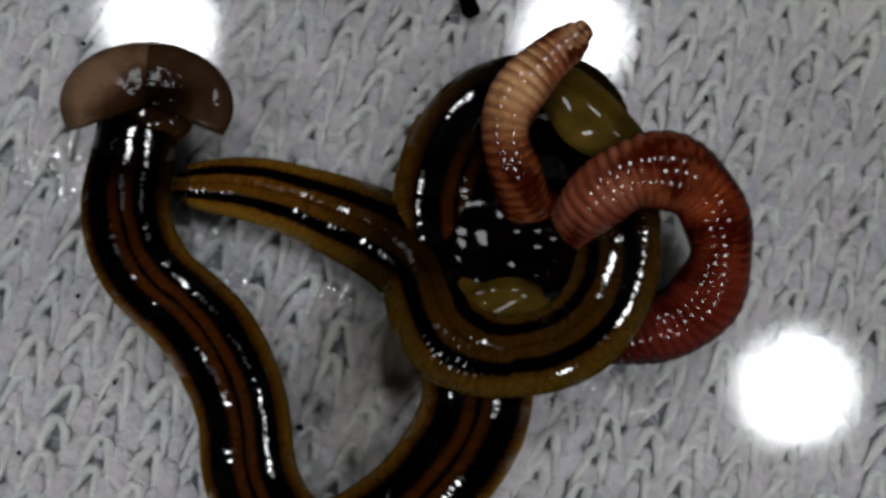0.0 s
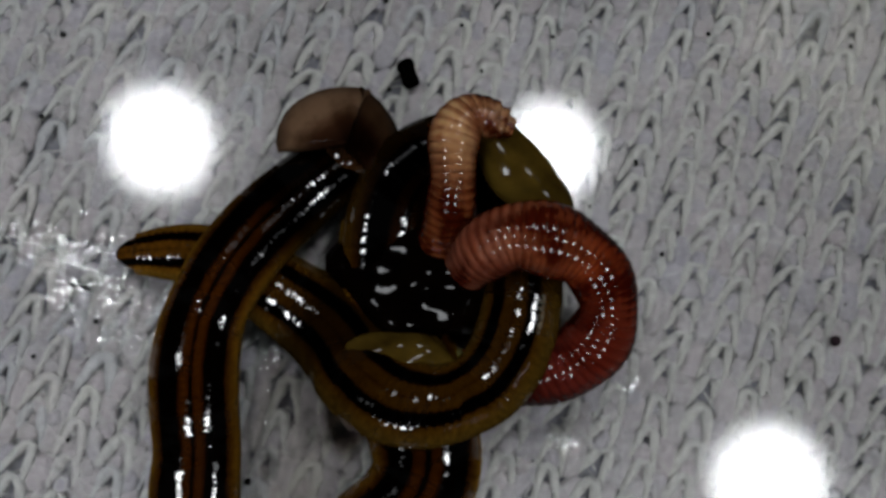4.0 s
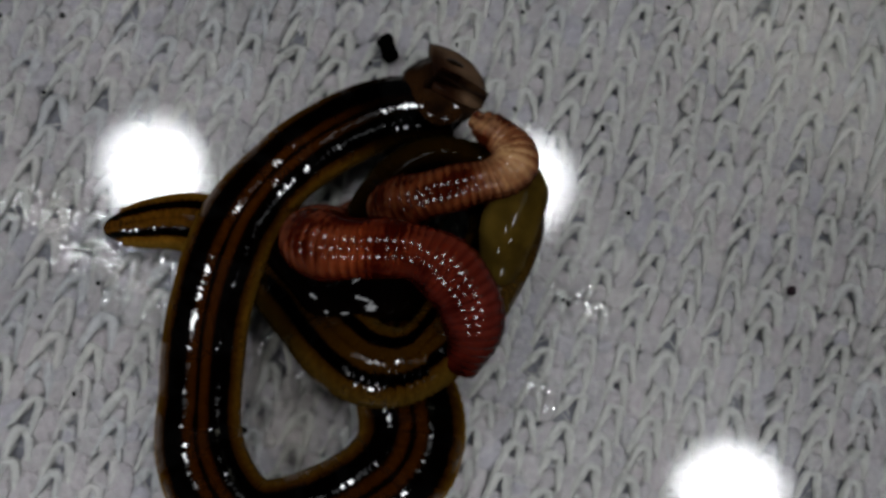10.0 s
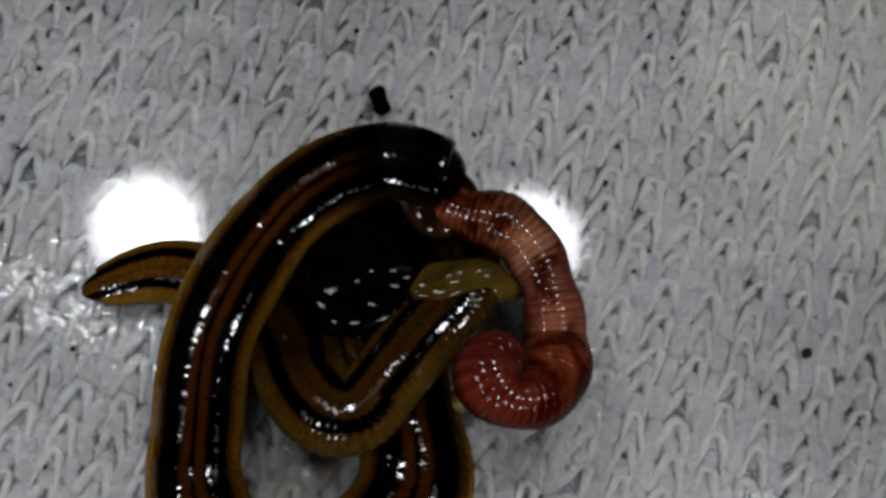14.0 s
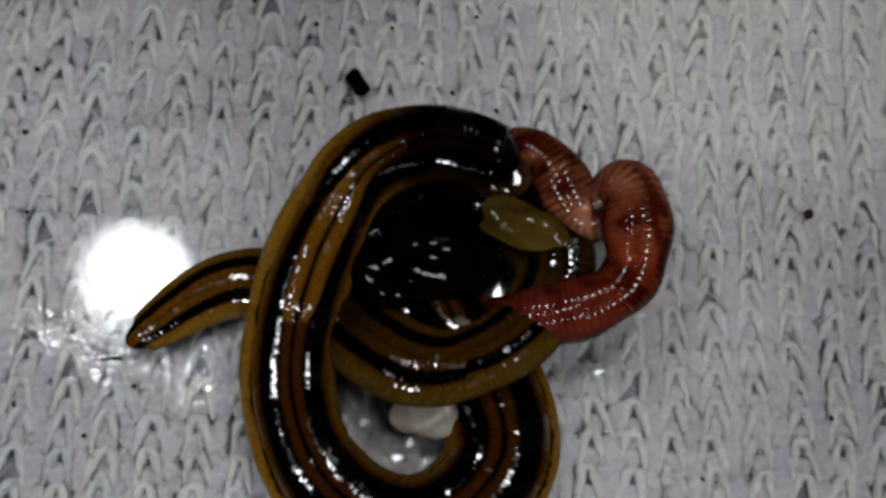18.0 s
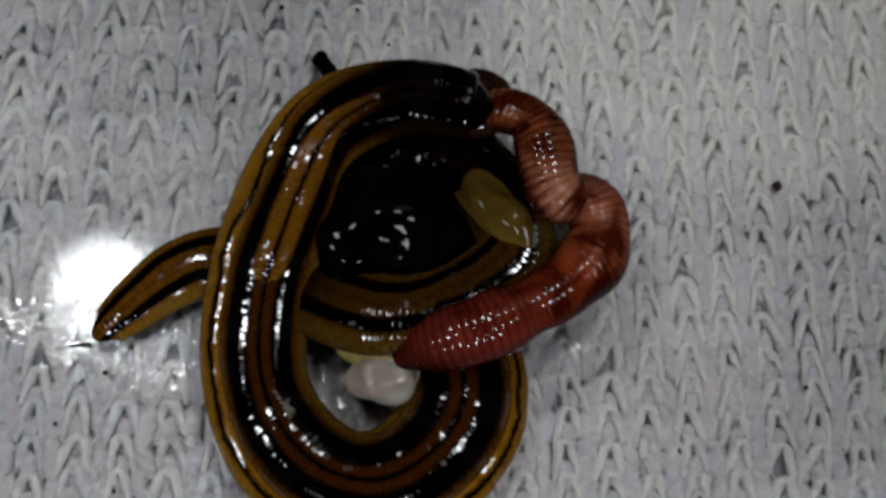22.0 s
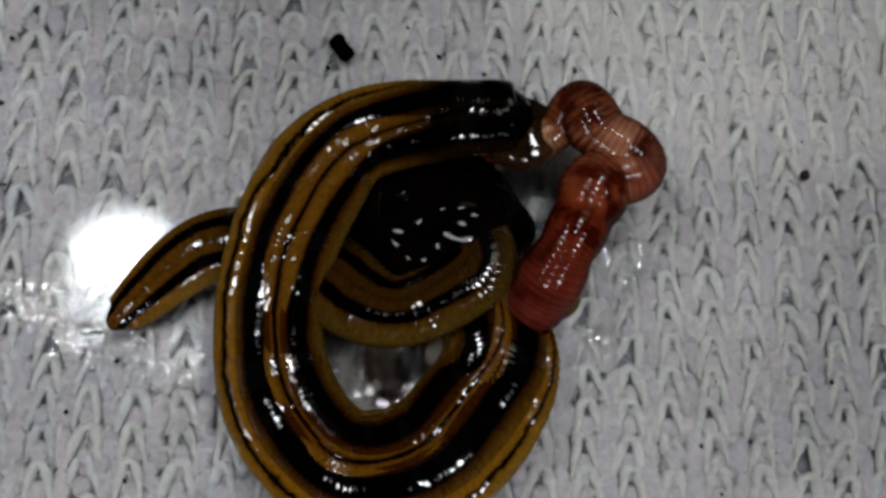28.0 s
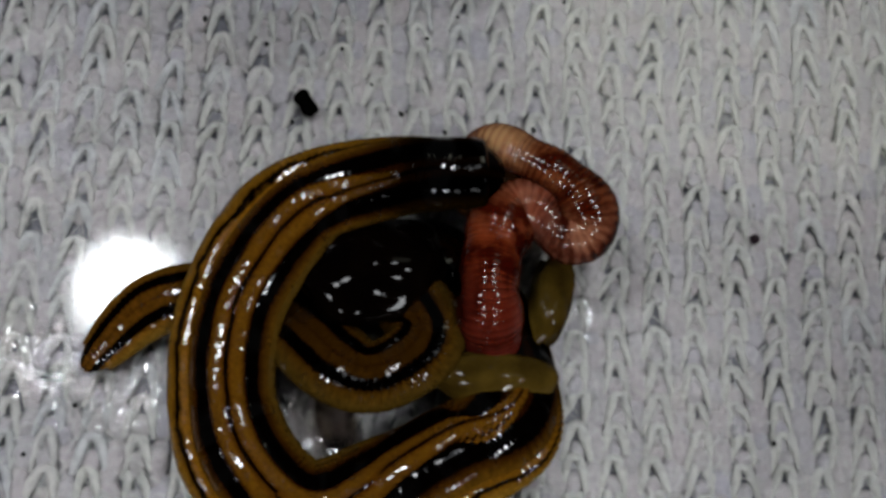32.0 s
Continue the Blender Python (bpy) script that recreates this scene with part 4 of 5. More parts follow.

◆ ◆ ◆

* Short problem:
Write out every line above exactly as it is, leaving out the pictures.

* The response:
0.0 s
4.0 s
10.0 s
14.0 s
18.0 s
22.0 s
28.0 s
32.0 s
Continue the Blender Python (bpy) script that recreates this scene with part 4 of 5. More parts follow.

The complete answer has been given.